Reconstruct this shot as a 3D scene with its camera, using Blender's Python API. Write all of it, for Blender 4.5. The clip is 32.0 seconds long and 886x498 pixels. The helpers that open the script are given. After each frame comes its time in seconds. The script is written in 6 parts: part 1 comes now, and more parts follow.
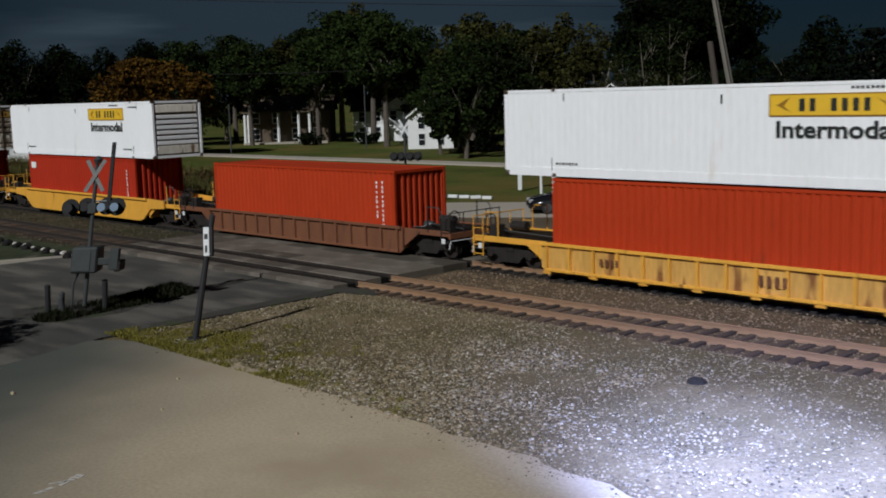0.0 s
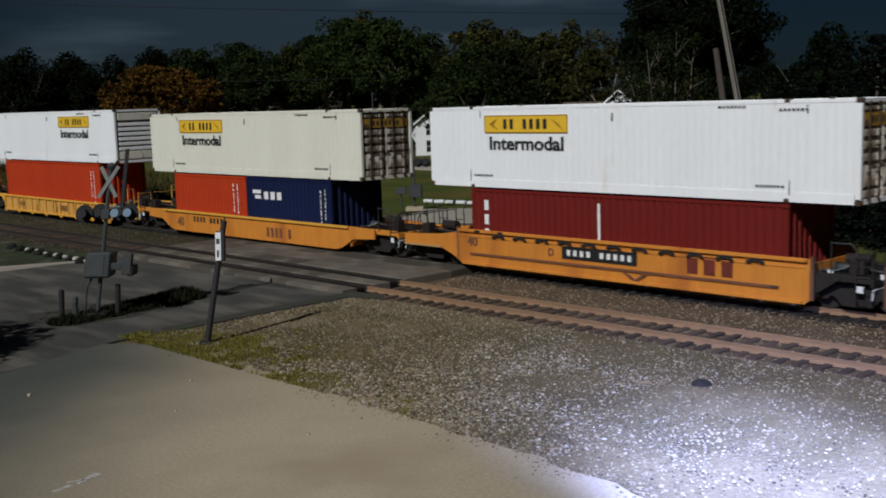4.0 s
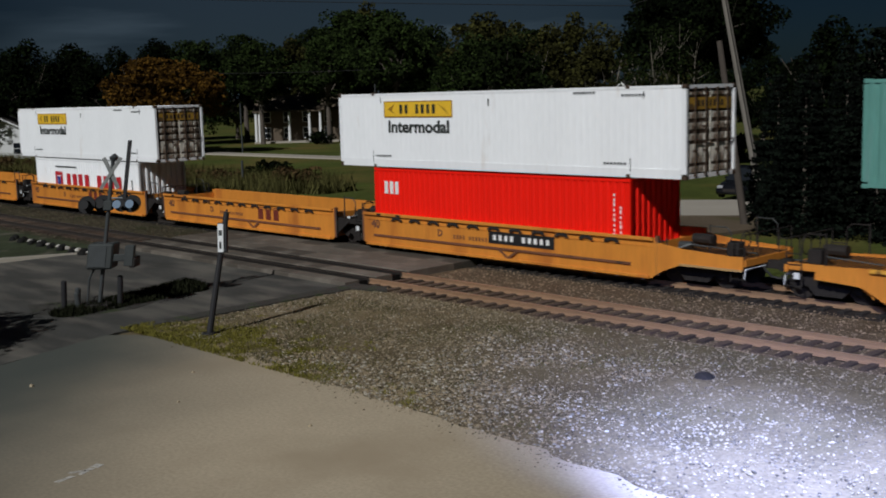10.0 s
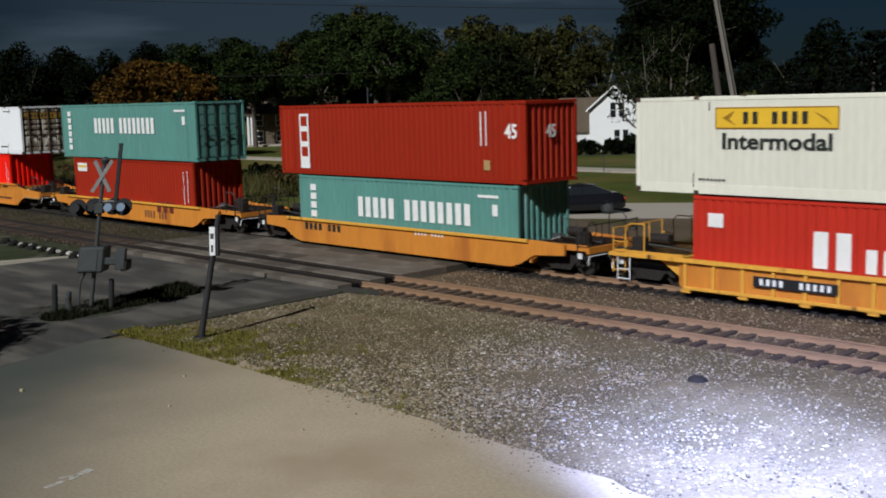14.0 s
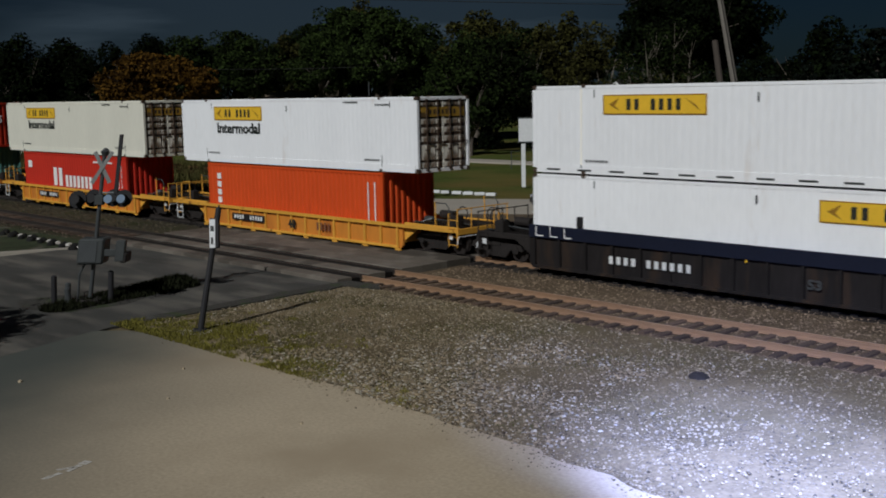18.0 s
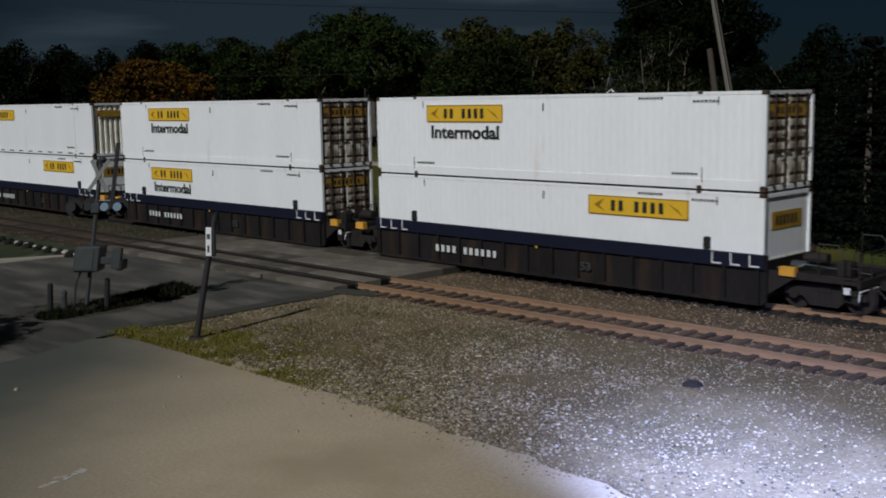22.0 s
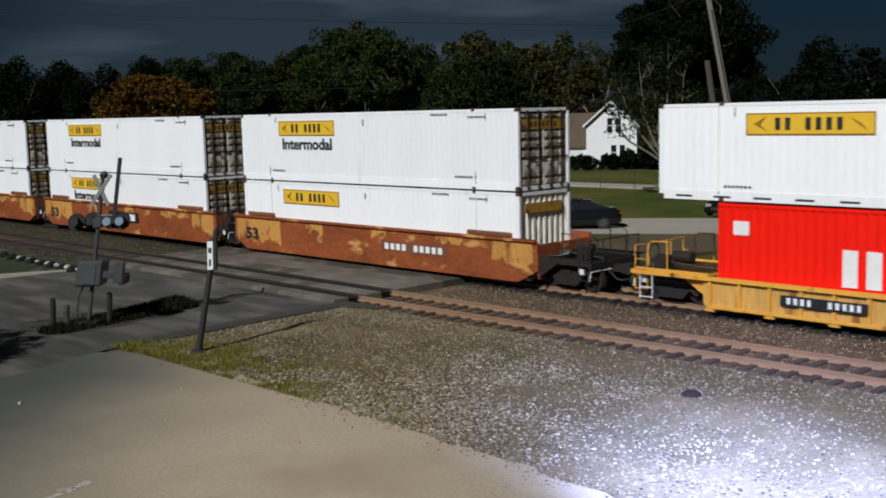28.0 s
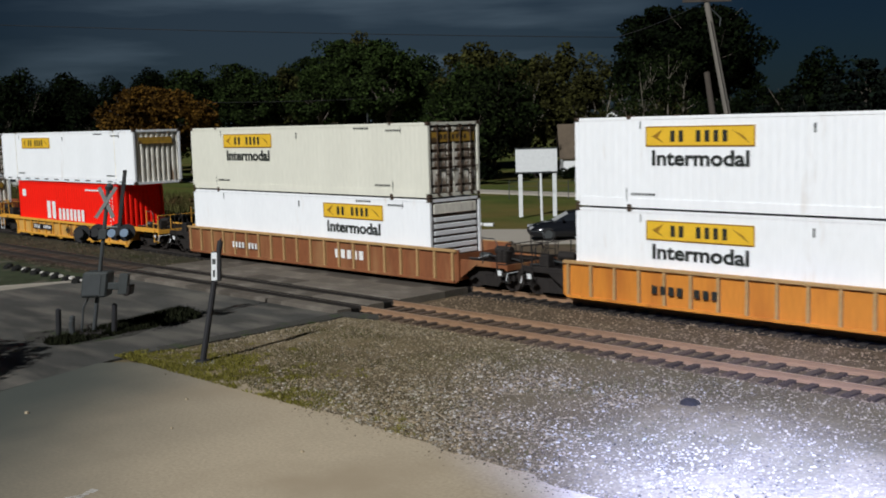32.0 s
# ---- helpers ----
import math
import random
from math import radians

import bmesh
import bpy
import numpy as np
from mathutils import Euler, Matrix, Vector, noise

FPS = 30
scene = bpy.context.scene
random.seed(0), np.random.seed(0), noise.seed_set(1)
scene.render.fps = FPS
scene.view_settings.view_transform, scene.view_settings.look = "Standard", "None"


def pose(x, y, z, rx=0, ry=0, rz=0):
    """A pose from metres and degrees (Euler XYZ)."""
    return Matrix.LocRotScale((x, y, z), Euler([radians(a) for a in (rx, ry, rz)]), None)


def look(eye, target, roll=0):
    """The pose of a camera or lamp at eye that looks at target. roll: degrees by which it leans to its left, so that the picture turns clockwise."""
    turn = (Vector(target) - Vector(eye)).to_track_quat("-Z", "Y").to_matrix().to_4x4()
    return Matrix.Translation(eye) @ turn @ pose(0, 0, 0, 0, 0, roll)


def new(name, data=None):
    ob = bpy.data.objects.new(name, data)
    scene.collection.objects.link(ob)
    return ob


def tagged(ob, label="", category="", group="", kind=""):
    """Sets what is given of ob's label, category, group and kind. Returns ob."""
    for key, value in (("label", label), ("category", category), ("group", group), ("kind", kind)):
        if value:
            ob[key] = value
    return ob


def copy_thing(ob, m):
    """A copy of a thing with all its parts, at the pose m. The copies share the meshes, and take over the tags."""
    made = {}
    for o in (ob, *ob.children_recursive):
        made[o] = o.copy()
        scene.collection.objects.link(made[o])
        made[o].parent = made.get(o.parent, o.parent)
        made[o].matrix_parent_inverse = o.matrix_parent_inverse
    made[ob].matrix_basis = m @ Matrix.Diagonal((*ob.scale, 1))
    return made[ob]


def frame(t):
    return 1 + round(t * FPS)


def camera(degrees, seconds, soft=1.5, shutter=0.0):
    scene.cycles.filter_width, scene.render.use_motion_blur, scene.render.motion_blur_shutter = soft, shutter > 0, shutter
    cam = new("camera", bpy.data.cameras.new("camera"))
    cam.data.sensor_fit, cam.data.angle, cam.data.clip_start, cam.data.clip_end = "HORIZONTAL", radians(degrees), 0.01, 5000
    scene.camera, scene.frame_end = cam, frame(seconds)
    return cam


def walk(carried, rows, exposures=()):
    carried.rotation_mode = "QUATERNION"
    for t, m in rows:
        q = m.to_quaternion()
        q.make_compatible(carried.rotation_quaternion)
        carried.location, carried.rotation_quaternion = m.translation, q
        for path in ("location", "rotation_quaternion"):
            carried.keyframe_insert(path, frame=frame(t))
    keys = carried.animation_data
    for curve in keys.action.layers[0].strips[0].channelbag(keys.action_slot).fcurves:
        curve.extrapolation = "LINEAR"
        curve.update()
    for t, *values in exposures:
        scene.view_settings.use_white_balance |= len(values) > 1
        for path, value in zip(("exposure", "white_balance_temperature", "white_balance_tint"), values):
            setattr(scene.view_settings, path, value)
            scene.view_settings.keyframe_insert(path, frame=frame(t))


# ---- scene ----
SECONDS = 32.0
cam = camera(44.0, SECONDS, soft=1.85, shutter=0.2)


def aim(x, y, z, yaw, pitch, roll):
    a, p = radians(yaw), radians(pitch)
    eye = Vector((x, y, z))
    return look(eye, eye + 50 * Vector((-math.sin(a) * math.cos(p), math.cos(a) * math.cos(p), math.sin(p))), roll)


PATH = [
    (0, -0.299, 0.312, 5.986, 45.778, -8.081, -1.649),
    (0.5, -0.312, 0.332, 5.959, 45.707, -8.134, -1.552),
    (1, -0.210, 0.224, 5.983, 45.838, -7.990, -1.624),
    (1.5, -0.142, 0.181, 5.983, 45.875, -7.953, -1.613),
    (2, -0.105, 0.157, 5.972, 46.164, -8.007, -1.806),
    (2.5, -0.085, 0.129, 5.980, 46.388, -7.885, -2.026),
    (3, -0.042, 0.079, 5.991, 46.156, -7.752, -1.875),
    (3.5, -0.012, 0.019, 6.003, 46.098, -7.686, -1.783),
    (5.5, -0.027, 0.011, 5.980, 46.535, -8.091, -1.616),
    (6, 0.000, -0.000, 5.983, 46.360, -8.235, -1.562),
    (6.5, -0.033, 0.049, 5.972, 46.282, -8.162, -1.538),
    (7, -0.103, 0.067, 5.972, 46.140, -8.120, -1.448),
    (7.5, -0.122, 0.096, 5.953, 46.181, -8.296, -1.522),
    (8, -0.078, 0.043, 5.968, 46.079, -8.059, -1.635),
    (8.5, -0.090, 0.055, 5.950, 46.302, -8.156, -1.544),
    (9, -0.088, 0.069, 5.951, 46.404, -8.217, -1.671),
    (9.5, -0.107, 0.089, 5.954, 46.284, -8.101, -1.704),
    (10, -0.046, 0.034, 5.974, 46.305, -8.105, -1.613),
    (10.5, 0.021, -0.033, 5.976, 46.258, -7.883, -1.513),
    (11, -0.030, 0.032, 5.972, 46.451, -8.243, -1.502),
    (11.5, -0.091, 0.061, 5.956, 46.238, -8.083, -1.443),
    (12, -0.031, 0.017, 5.966, 46.301, -8.165, -1.473),
    (12.5, -0.039, 0.024, 5.960, 46.032, -7.910, -1.321),
    (13, -0.006, -0.032, 5.944, 46.274, -7.970, -1.431),
    (13.5, -0.037, 0.013, 5.974, 46.150, -8.003, -1.396),
    (14, -0.104, 0.092, 5.965, 45.917, -7.956, -1.596),
    (14.5, -0.126, 0.090, 5.958, 45.816, -8.035, -1.336),
    (16.5, -0.124, 0.099, 5.953, 46.051, -8.097, -1.332),
    (17, -0.148, 0.106, 5.936, 46.027, -8.144, -1.259),
    (17.5, -0.216, 0.168, 5.934, 45.919, -8.138, -1.049),
    (18, -0.194, 0.141, 5.925, 45.915, -8.200, -1.120),
    (18.5, -0.221, 0.177, 5.923, 45.968, -8.396, -0.981),
    (19, -0.293, 0.274, 5.949, 45.657, -8.364, -0.946),
    (19.5, -0.289, 0.285, 5.952, 45.660, -8.340, -1.134),
    (20, -0.308, 0.298, 5.922, 45.817, -8.416, -0.993),
    (20.5, -0.130, 0.159, 5.956, 45.638, -8.023, -0.986),
    (21, -0.173, 0.174, 5.964, 45.595, -7.946, -1.029),
    (21.5, -0.151, 0.129, 5.962, 45.622, -7.896, -1.007),
    (22, -0.107, 0.085, 5.990, 45.709, -7.881, -1.065),
    (22.5, -0.140, 0.133, 5.967, 45.489, -7.505, -1.179),
    (23, -0.070, 0.079, 5.993, 45.479, -7.527, -1.157),
    (23.5, -0.046, 0.060, 5.990, 45.454, -7.240, -1.304),
    (24, -0.021, 0.076, 6.005, 45.269, -7.138, -1.290),
    (24.5, -0.055, 0.083, 5.978, 45.477, -7.154, -1.318),
    (25, -0.038, 0.046, 5.998, 45.518, -7.276, -1.293),
    (25.5, -0.002, 0.027, 6.018, 45.479, -7.249, -1.255),
    (27.5, 0.006, 0.001, 6.008, 45.684, -7.173, -1.465),
    (28, 0.056, -0.032, 6.001, 45.750, -7.206, -1.420),
    (28.5, 0.070, -0.022, 6.008, 45.613, -7.050, -1.465),
    (29, 0.079, -0.023, 6.003, 45.593, -7.116, -1.337),
    (29.5, 0.093, -0.010, 6.011, 45.733, -7.337, -1.397),
    (30, 0.119, -0.028, 6.015, 45.693, -7.157, -1.518),
    (30.5, 0.251, -0.147, 6.032, 45.679, -6.832, -1.436),
    (31, 0.251, -0.181, 6.041, 45.631, -6.655, -1.401),
    (31.5, 0.226, -0.157, 6.025, 45.727, -6.660, -1.373),
    (32, 0.304, -0.228, 6.045, 45.872, -6.657, -1.564),
]
EXPOSURES = [(0, -0.8), (3, -0.8), (6, -1.0), (8, -0.92), (11, -0.76), (13, -0.47), (14.5, -0.5), (16.5, -0.75), (19, -1.27), (20, -1.4), (21.5, -1.28), (23, -0.8), (25, -0.65), (28, -0.5), (30, -0.5), (31, -0.45), (32, -0.42)]
walk(cam, [(t, aim(*v)) for t, *v in PATH], EXPOSURES)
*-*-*
__What is asked__: Take the listing above and repeat exactly the lines from the one containing "scene.collection.objects.link(ob)" through the one containing "carried.keyframe_insert(path, frame=frame(t))", both included.

__Answer to the problem__:
    scene.collection.objects.link(ob)
    return ob


def tagged(ob, label="", category="", group="", kind=""):
    """Sets what is given of ob's label, category, group and kind. Returns ob."""
    for key, value in (("label", label), ("category", category), ("group", group), ("kind", kind)):
        if value:
            ob[key] = value
    return ob


def copy_thing(ob, m):
    """A copy of a thing with all its parts, at the pose m. The copies share the meshes, and take over the tags."""
    made = {}
    for o in (ob, *ob.children_recursive):
        made[o] = o.copy()
        scene.collection.objects.link(made[o])
        made[o].parent = made.get(o.parent, o.parent)
        made[o].matrix_parent_inverse = o.matrix_parent_inverse
    made[ob].matrix_basis = m @ Matrix.Diagonal((*ob.scale, 1))
    return made[ob]


def frame(t):
    return 1 + round(t * FPS)


def camera(degrees, seconds, soft=1.5, shutter=0.0):
    scene.cycles.filter_width, scene.render.use_motion_blur, scene.render.motion_blur_shutter = soft, shutter > 0, shutter
    cam = new("camera", bpy.data.cameras.new("camera"))
    cam.data.sensor_fit, cam.data.angle, cam.data.clip_start, cam.data.clip_end = "HORIZONTAL", radians(degrees), 0.01, 5000
    scene.camera, scene.frame_end = cam, frame(seconds)
    return cam


def walk(carried, rows, exposures=()):
    carried.rotation_mode = "QUATERNION"
    for t, m in rows:
        q = m.to_quaternion()
        q.make_compatible(carried.rotation_quaternion)
        carried.location, carried.rotation_quaternion = m.translation, q
        for path in ("location", "rotation_quaternion"):
            carried.keyframe_insert(path, frame=frame(t))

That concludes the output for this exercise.